Integrated production systems, e-commerce, supply chains, maximizing margins, forecasting data, risk quotas and more were briefly discussed.
One portion of FCI’s technological overlay is being designed to maximize harvest by utilizing “machine-learned demand forecasting” that in part tells farmers the quantity of cannabis flowers to process, and when. The goal of the FCI technological interface is to ensure trust and integrate FCI’s systems with state metrics, without removing the “human element” from farming, according to presenters.
In the third building, Jeremy Sackett of Oregon-based Cascadia Labs introduced his team to guests. In the next 60 days, this building is slated to become a fully-functioning cannabis testing facility. An offshoot of Oregon’s Forensic Analytical Laboratories, this will be Cascadia’s first California site. Their goal is to provide “solutions-based activities’ that go beyond environmental testing and into cannabis science.
Quality control, as well as research and development, will take place at the lab, where cannabis will be tested for potency and contaminants, with reports generated for the client and the state, now that cannabis testing is required for all licensed farmers.
The tour concluded with a final speech by Steinmetz, located in FCI’s processing facility. From atop a second-story balcony, Steinmetz addressed the guests, comparing the FCI business model to one of a coffee co-op. He explained how farmers can utilize FCI’s one-stop location and menu, opting to have their cannabis processed and marketed, use their own branding, or work with FCI to create an in-house label, and finally, engage with FCI’s distribution network.
The site will be the launch point for country music legend Willie Nelson’s “Willie’s Reserve” label, which, according to their spokesperson will offer clean, pure, consistent cannabis, grown in the Emerald Triangle region and distributed statewide.
Following the speeches, a roll-up door was raised, to the music of “Also sprach Zarathustra,” better known as the theme music for “2001- A Space Odyssey.” Guests filed along a roped-off red carpet into the processing facility, where lab-coated, snood-wearing workers stood on an elevated platform behind two large machines, placing small cannabis buds down a chute, where, after being processed, they tumbled down to a collecting tray and were placed into glass jars.
Several staff members sat at tables creating cannabis joints or “cones,” gently pushing the herb into pre-formed paper rolls. Four state-of-the-art trimming machines manufactured by the Green Broz company were on display, and several other individuals demonstrated cannabis trimming while another used a sorting machine that separated buds by size.
An adjoining storage room, outfitted with Costco-style industrial shelving, held between 300 and 400 plastic buckets, each labeled with the name of a farm, a strain name, the grade of the cannabis, the amount in the bucket and its effect- “relaxed, active or CBD.”
One such bucket held 1,000 grams, or about two pounds, of “Lucky Kush,” with varying amounts inside each bucket.

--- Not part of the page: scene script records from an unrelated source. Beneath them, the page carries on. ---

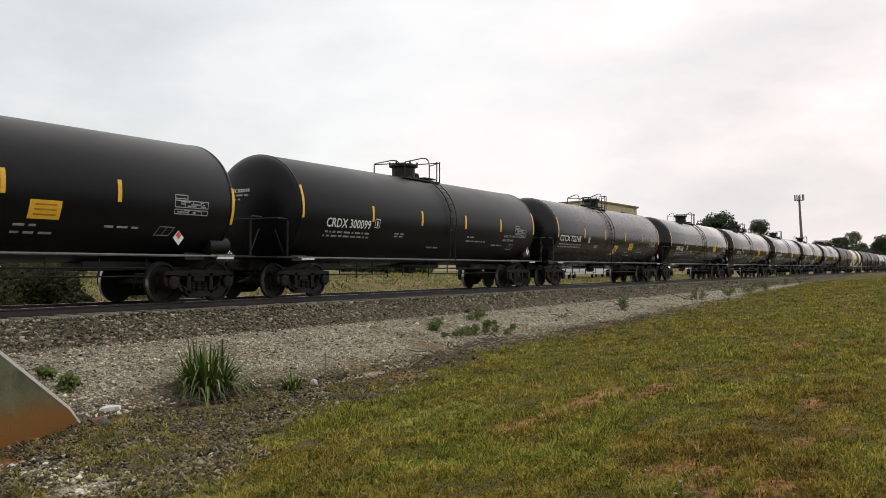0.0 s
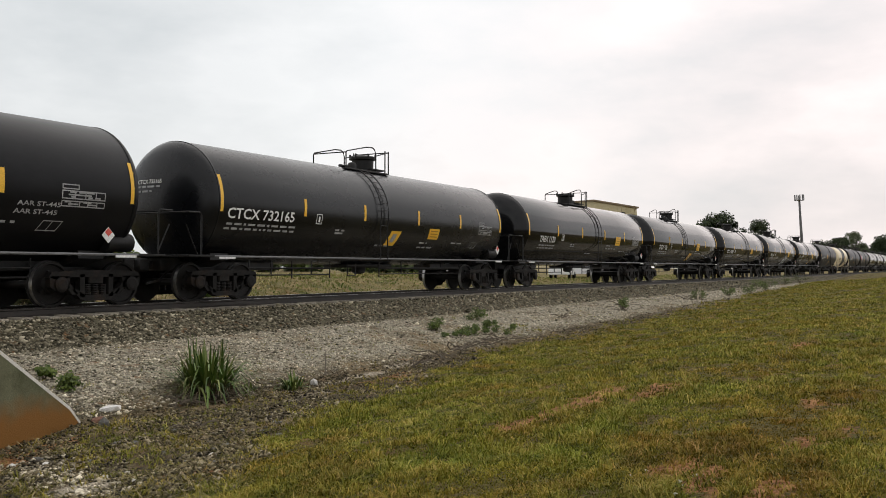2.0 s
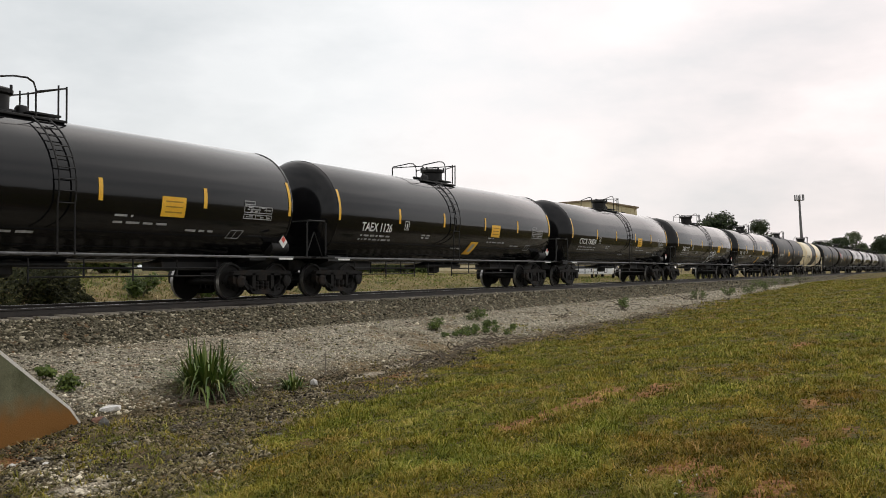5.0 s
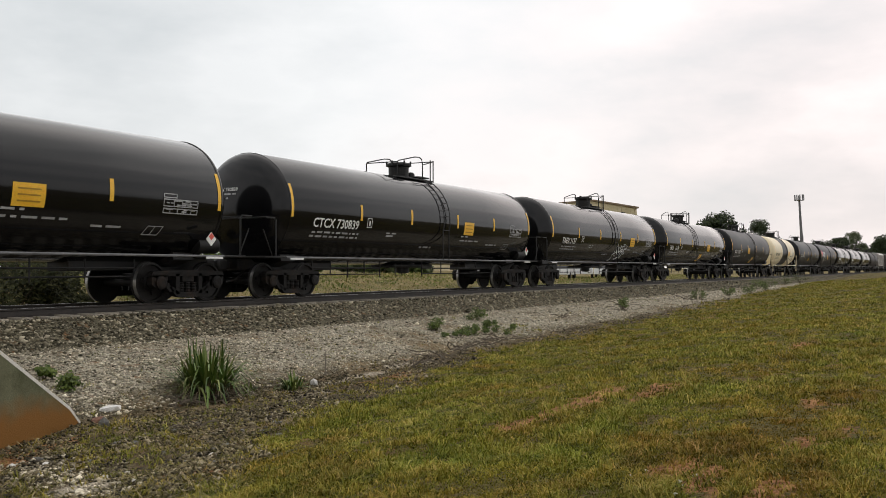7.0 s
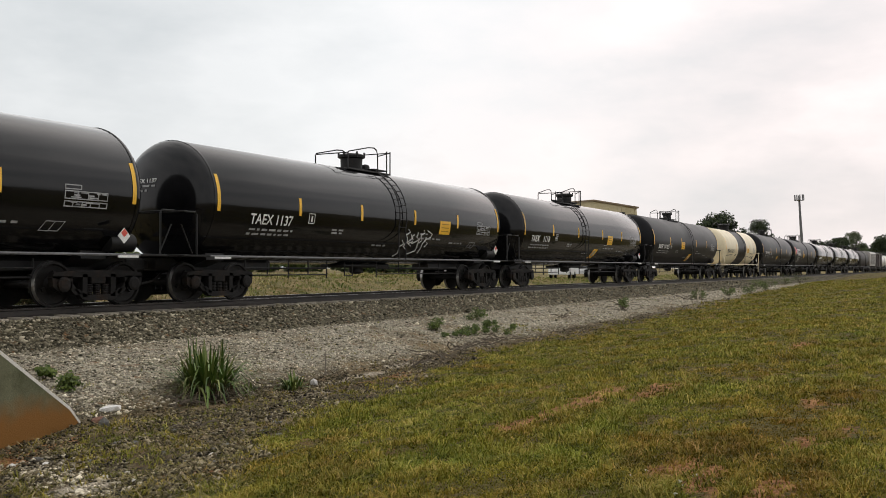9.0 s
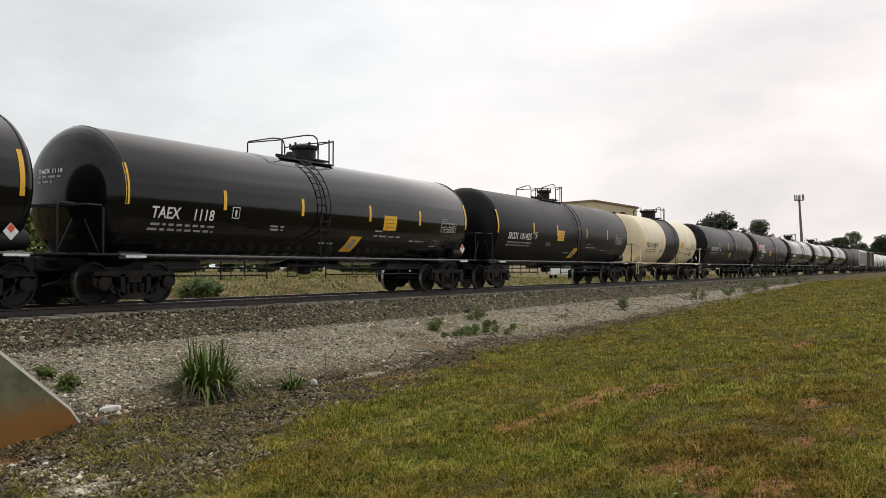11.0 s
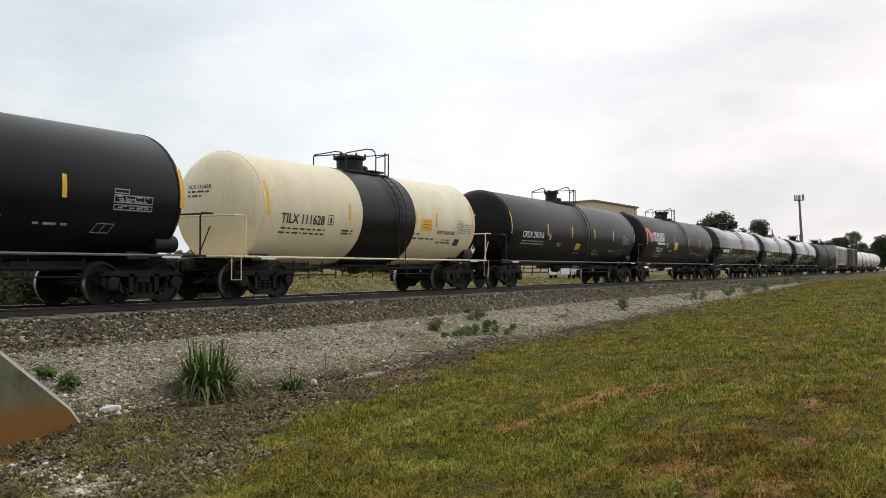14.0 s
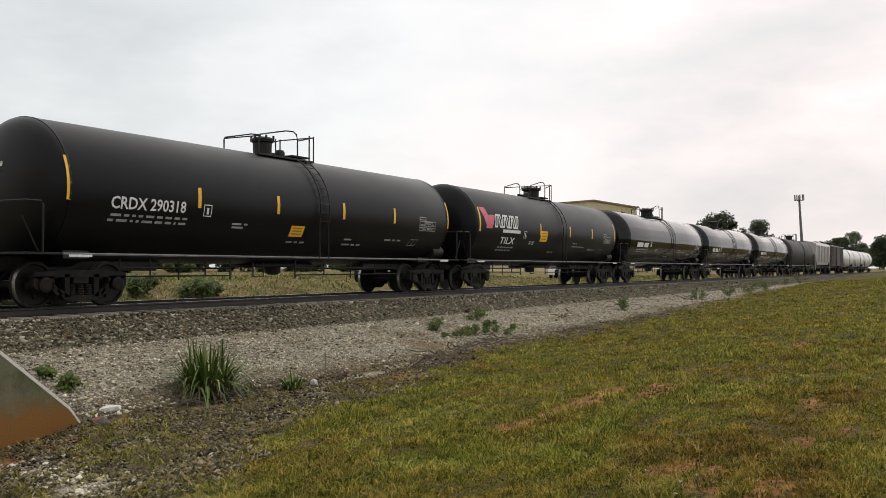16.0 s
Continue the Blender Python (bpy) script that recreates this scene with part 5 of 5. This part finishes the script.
def parked_car(x, y, rz, label, L=4.7, H=1.5):
    car = tagged(new("parked_car"), label, "car", "cars parked beyond the track")
    car.matrix_basis = pose(x, y, gz(x, y), 0, 0, rz)
    lower = [(-L / 2, 0.35), (-L / 2 + 0.05, 0.85), (-L / 2 + 0.9, 0.95), (L / 2 - 1.2, 0.95), (L / 2 - 0.05, 0.8), (L / 2, 0.35)]
    upper = [(-L / 2 + 0.35, 0.94), (-L / 2 + 0.9, H), (0.5, H), (L / 2 - 1.25, 0.94)]
    for nm, prof, w0, w1, mat in (("body", lower, 0.88, 0.88, M["white_car"]), ("cabin", upper, 0.82, 0.66, M["car_glass"])):
        bm = bmesh.new()
        zz = [p[1] for p in prof]
        rings = []
        for s in (-1, 1):
            rings.append([bm.verts.new((px, s * (w0 + (w1 - w0) * (pz - min(zz)) / (max(zz) - min(zz))), pz)) for px, pz in prof])
        bm.faces.new(rings[0])
        bm.faces.new(rings[1][::-1])
        for k in range(len(prof)):
            bm.faces.new((rings[0][k], rings[1][k], rings[1][(k + 1) % len(prof)], rings[0][(k + 1) % len(prof)]))
        bmesh.ops.recalc_face_normals(bm, faces=bm.faces)
        bmesh.ops.bevel(bm, geom=list(bm.edges), offset=0.05, segments=2, affect="EDGES")
        part(nm, bm, mat, car)
    bm = bmesh.new()
    box(bm, -L / 2 + 0.88, 0.52, -0.64, 0.64, H - 0.01, H + 0.04, bevel=0.02)
    part("roof_panel", bm, M["white_car"], car)
    for sx in (-1.4, 1.4):
        for sy in (-0.8, 0.8):
            bm = bmesh.new()
            lathe(bm, [(sy - 0.1, 0.05), (sy - 0.1, 0.32), (sy + 0.1, 0.32), (sy + 0.1, 0.05)], 16, "Y", at=(sx, 0, 0.32))
            part("wheel", bm, M["wheel_steel"], car)
    return car


parked_car(75.6, 30.2, 14, "white saloon car parked beyond the track")
parked_car(81.2, 30.4, 20, "white hatchback car parked beyond the track", 4.3, 1.55)
parked_car(86.8, 30.0, 8, "white estate car parked beyond the track", 4.9, 1.5)

# metres by which the train runs ahead of an even 10.117 m/s, time by time
SPEED = 10.117
AHEAD = [(0.0, -0.04), (0.5, -0.235), (1.0, 0.028), (1.5, 0.353), (2.0, 0.647), (2.5, 0.364), (3.0, 0.583), (3.5, 0.345), (4.0, 0.716), (4.2, 0.68), (6.3, 0.68), (6.5, 0.605), (7.0, 0.384), (7.5, 0.688), (8.0, 0.958), (8.5, 0.73), (9.0, 0.547), (9.2, 0.55), (11.3, 0.55),
         (11.5, 0.64), (12.0, 0.985), (12.5, 1.33), (13.0, 1.66), (13.5, 1.51), (14.0, 1.83), (14.5, 1.655), (15.0, 1.907), (15.5, 1.73), (16.0, 2.07)]


def rolled(t):
    for (a, p), (b, q) in zip(AHEAD, AHEAD[1:]):
        if t <= b:
            return SPEED * t + p + (q - p) * (t - a) / (b - a)
    return SPEED * t


def motions():
    for car, x0 in CARS:
        walk(car, [(t, pose(x0 - rolled(t), TRACK_Y, 0)) for t, _ in AHEAD])
        keys = car.animation_data
        for curve in keys.action.layers[0].strips[0].channelbag(keys.action_slot).fcurves:
            for k in curve.keyframe_points:
                k.interpolation = "LINEAR"
    turns = [(i / 15, math.degrees(rolled(i / 15) / WHEEL_R)) for i in range(241)]
    for w, x in ROLLING:
        walk(w, [(t, pose(x, 0, WHEEL_R, 0, -a, 0)) for t, a in turns])


motions()
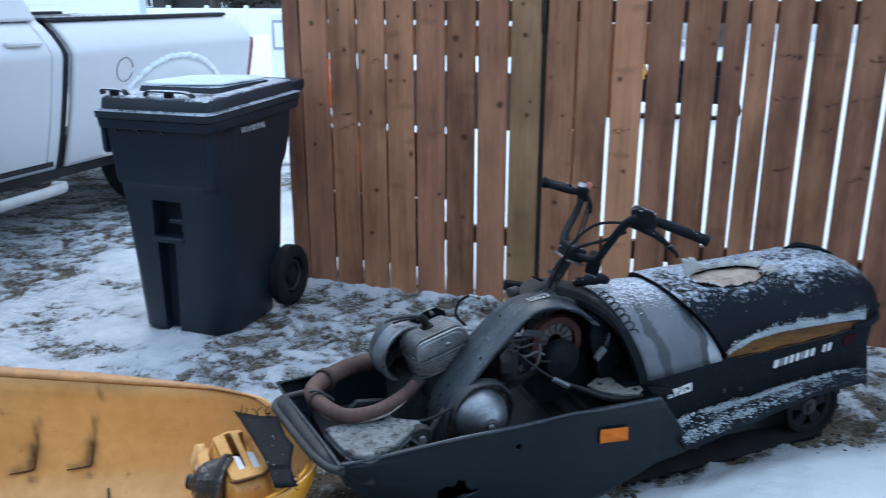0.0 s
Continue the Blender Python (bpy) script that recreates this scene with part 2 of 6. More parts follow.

About 25 large bags of “shake” – the trimmed-off leaves from cannabis buds – were stacked in the storage area, along with about 70 black, rectangular buckets of cannabis. All in all, one visitor conservatively guesstimated that the room held something in the neighborhood of 1,000 pounds of cannabis flowers.
The event continued with guests invited to enjoy libations and the after-party at the FCI’s Big Dog Saloon, with food and entertainment continuing until black charter buses took the last guests back to the Bay Area at around midnight.
Though a few guests noted the absence of local farmers, those in attendance appreciated the professional presentations and the warmth of the event. Some commented on the symbolic significance of the launch party, which marked an important chapter in the development of the county’s commercial cannabis industry.
Though the staff were decked out in the trappings of the Wild West, the outlaw, renegade farmers who formed the foundation for today’s multi-billion-dollar industry are the very group that may not make the successful transition into the regulated market.
It is far too soon to predict the future of FCI or the many other burgeoning cannabis businesses in Mendocino County and beyond. But for a few hours, on that resplendent, celebratory sunny afternoon, cares were forgotten, hard questions were not asked, and pipe dreams, freely encouraged, floated languorously into the Redwood Valley sky.